An essay written by a migrant worker about her family went viral on Chinese social media, as her plain, vivid and humorous words resonated with many readers.
Fan Yusu, 44, from a village in Xiangyang, Hubei province, is a housekeeper in Beijing. In an article headlined "I'm Fan Yusu", which was published on Monday on WeChat, she tells her story.
"My mother was elected as a village official of women's affairs in 1950 and stayed in power for 40 years, even exceeding the reign of Saddam Hussein and Muammar Gaddafi," Fan wrote.
But her life didn't sound as easy as her writing style. A high fever left Fan's elder sister mentally impaired, and her other sister contracted polio.
She moved to Beijing to work at age 20 and married a man two years later, but Fan said they were divorced recently because of his alcohol abuse and domestic violence. She cares for her two daughters alone.
The story attracted more than 100,000 views in a day and more than 20,000 comments were posted.
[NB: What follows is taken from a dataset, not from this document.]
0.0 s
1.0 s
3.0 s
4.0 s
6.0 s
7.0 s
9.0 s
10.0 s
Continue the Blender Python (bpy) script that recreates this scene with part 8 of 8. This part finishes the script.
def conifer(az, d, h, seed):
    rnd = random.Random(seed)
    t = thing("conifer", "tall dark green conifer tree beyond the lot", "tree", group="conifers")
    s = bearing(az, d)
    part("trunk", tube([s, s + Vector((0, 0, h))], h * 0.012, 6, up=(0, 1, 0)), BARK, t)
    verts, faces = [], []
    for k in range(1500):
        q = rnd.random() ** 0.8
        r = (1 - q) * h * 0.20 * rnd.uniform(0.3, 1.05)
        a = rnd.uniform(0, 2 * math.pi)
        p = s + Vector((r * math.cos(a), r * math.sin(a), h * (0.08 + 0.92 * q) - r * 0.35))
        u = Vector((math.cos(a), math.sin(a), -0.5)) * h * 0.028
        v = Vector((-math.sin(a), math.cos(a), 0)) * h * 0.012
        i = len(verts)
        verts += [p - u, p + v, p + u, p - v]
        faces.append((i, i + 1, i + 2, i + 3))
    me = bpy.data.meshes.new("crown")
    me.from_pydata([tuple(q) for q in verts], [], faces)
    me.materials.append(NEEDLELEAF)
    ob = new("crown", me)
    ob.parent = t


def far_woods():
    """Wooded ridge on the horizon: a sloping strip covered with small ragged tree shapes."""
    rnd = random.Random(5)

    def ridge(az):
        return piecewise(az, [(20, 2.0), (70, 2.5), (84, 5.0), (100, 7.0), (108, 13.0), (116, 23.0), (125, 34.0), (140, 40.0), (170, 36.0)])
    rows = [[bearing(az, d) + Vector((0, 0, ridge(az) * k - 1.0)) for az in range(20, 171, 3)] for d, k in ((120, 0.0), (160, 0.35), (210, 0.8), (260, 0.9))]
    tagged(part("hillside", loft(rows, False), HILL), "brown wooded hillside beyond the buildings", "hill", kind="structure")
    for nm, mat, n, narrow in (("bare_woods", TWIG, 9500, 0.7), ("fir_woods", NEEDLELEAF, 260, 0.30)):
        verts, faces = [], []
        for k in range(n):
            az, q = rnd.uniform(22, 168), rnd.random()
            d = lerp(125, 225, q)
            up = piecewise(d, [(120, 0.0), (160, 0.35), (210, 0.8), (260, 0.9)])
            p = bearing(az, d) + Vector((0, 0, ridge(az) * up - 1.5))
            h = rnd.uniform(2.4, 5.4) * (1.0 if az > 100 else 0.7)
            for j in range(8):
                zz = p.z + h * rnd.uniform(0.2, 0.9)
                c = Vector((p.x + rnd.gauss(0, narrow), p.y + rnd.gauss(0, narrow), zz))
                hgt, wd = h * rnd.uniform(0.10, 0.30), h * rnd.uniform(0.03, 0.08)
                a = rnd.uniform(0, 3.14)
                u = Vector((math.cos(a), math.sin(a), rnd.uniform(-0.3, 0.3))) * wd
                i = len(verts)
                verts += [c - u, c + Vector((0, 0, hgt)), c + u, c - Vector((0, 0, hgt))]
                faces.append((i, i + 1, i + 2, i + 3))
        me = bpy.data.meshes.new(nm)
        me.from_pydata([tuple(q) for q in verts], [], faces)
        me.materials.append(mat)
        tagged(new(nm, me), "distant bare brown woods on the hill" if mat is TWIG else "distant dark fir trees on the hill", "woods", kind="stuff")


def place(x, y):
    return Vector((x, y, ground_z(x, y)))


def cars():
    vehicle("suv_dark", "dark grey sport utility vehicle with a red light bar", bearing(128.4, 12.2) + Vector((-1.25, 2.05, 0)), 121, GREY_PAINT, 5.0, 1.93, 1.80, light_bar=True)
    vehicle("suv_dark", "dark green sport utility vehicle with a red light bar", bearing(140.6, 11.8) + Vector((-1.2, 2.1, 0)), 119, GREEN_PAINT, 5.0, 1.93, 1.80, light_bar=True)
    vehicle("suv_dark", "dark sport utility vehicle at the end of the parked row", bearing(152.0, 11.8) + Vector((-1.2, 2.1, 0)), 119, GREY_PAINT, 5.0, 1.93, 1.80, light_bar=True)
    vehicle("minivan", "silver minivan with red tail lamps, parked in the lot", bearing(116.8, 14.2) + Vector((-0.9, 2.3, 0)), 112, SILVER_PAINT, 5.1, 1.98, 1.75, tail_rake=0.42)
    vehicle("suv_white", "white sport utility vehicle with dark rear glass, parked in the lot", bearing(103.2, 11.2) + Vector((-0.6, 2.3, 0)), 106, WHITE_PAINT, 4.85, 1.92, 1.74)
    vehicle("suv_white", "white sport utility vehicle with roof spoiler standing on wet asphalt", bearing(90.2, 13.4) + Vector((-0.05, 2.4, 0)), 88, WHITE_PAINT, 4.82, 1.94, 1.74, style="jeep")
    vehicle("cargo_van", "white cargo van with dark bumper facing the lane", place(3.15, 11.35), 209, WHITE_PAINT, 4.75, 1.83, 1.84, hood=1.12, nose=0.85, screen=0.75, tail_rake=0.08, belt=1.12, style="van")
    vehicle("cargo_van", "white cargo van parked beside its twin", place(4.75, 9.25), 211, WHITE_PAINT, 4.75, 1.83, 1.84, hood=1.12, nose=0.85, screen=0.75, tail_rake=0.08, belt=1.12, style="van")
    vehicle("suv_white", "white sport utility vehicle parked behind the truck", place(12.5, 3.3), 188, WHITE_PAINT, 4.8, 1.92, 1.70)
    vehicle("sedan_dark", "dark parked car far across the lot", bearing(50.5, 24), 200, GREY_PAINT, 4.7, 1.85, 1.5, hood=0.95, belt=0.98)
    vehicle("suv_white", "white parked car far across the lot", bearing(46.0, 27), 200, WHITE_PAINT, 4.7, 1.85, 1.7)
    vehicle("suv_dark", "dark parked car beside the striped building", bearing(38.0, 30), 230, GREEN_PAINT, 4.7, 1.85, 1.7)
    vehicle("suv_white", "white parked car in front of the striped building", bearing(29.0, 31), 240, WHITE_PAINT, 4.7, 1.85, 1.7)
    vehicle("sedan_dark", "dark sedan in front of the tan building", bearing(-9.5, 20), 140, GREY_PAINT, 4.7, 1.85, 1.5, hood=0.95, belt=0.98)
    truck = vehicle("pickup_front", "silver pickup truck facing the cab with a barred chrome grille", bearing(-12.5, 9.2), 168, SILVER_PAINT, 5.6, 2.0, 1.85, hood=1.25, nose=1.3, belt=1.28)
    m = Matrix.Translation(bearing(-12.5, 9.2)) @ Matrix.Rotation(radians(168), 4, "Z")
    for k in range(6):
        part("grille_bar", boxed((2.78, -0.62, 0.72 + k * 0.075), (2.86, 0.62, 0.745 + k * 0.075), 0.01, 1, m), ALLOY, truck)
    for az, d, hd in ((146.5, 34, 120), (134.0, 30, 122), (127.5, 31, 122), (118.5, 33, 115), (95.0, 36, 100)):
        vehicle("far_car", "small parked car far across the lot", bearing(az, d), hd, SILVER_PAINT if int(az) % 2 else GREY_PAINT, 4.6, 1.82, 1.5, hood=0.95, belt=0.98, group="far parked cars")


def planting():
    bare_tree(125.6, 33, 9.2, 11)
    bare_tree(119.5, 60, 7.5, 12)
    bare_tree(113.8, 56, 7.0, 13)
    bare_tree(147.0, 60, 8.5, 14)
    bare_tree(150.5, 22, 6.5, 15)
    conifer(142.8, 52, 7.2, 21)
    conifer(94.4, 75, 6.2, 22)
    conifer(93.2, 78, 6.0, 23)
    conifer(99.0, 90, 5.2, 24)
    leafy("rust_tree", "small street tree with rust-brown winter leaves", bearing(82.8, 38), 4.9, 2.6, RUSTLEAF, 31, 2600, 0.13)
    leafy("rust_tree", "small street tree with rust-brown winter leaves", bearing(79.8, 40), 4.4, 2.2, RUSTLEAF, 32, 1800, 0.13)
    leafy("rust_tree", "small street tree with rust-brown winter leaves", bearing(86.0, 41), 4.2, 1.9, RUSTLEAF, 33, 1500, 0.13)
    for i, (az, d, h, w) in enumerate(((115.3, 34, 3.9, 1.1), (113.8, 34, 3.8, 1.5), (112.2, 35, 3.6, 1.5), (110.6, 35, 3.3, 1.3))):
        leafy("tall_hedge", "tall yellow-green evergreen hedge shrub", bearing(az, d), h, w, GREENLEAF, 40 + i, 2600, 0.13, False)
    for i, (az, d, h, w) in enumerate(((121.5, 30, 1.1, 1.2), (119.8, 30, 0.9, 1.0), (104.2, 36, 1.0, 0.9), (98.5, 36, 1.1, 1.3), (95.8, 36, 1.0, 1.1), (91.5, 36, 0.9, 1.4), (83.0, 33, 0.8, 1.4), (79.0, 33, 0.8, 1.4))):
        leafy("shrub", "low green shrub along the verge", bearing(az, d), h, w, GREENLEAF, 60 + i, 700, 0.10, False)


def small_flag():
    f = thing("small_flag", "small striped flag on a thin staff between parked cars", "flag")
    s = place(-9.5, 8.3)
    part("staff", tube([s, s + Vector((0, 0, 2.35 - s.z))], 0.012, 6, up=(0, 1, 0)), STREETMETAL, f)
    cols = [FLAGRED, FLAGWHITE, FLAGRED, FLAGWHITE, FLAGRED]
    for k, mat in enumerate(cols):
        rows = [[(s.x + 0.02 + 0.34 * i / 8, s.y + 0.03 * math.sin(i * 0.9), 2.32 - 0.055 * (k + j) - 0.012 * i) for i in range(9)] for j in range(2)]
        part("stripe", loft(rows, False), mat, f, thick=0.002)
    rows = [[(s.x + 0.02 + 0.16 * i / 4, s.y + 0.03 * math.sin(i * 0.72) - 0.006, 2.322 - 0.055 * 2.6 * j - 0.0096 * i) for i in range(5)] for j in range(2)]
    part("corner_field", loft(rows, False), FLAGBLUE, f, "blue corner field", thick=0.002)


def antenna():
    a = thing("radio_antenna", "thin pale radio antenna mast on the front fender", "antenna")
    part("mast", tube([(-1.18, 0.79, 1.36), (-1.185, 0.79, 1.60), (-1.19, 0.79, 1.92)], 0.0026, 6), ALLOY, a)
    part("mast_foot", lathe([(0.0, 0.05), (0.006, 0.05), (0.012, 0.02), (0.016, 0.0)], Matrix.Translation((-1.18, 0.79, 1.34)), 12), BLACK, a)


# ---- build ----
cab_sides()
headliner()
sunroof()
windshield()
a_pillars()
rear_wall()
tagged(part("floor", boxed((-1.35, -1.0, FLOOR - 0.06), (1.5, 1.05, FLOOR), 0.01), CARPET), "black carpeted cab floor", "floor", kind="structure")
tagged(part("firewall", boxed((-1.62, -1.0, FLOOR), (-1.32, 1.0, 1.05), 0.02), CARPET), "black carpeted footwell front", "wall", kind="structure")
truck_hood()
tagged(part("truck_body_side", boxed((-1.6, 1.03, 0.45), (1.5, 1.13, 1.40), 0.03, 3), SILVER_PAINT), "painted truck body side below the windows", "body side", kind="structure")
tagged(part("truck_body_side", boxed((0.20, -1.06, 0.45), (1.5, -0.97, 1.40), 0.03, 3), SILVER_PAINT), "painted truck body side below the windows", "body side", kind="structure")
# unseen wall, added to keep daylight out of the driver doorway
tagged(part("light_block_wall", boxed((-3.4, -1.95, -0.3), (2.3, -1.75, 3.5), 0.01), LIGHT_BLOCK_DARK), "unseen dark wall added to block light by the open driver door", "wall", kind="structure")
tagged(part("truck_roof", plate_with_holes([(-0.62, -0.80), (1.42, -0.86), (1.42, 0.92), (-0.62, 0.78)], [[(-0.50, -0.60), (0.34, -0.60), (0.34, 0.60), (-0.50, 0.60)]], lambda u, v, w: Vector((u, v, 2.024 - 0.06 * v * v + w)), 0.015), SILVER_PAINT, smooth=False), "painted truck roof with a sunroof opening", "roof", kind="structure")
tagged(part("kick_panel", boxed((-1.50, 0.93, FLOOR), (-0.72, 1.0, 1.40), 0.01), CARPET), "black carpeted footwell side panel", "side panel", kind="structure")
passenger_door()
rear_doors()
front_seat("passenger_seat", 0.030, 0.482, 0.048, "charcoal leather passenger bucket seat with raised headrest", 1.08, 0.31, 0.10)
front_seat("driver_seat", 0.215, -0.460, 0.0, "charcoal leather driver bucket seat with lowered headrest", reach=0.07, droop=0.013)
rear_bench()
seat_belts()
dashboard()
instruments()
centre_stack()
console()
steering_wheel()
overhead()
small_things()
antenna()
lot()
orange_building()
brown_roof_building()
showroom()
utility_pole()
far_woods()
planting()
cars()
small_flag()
"I see an extremely strong mind behind the small body of a mother," one reader wrote, while another added: "The most touching words in life are not the rhetorical ones but the plain ones refined by life."
In an interview with Beijing Youth Daily, Fan said she used to read the masterworks of renowned writers from China and other countries.
She said she did not expect the article to be so popular: She only wanted to earn some extra money to support her family.
"What happened to me after the story was published is beyond my imagination. Anyway, I make a living through manual labor, not with writing," she said. "I can barely use a computer to write."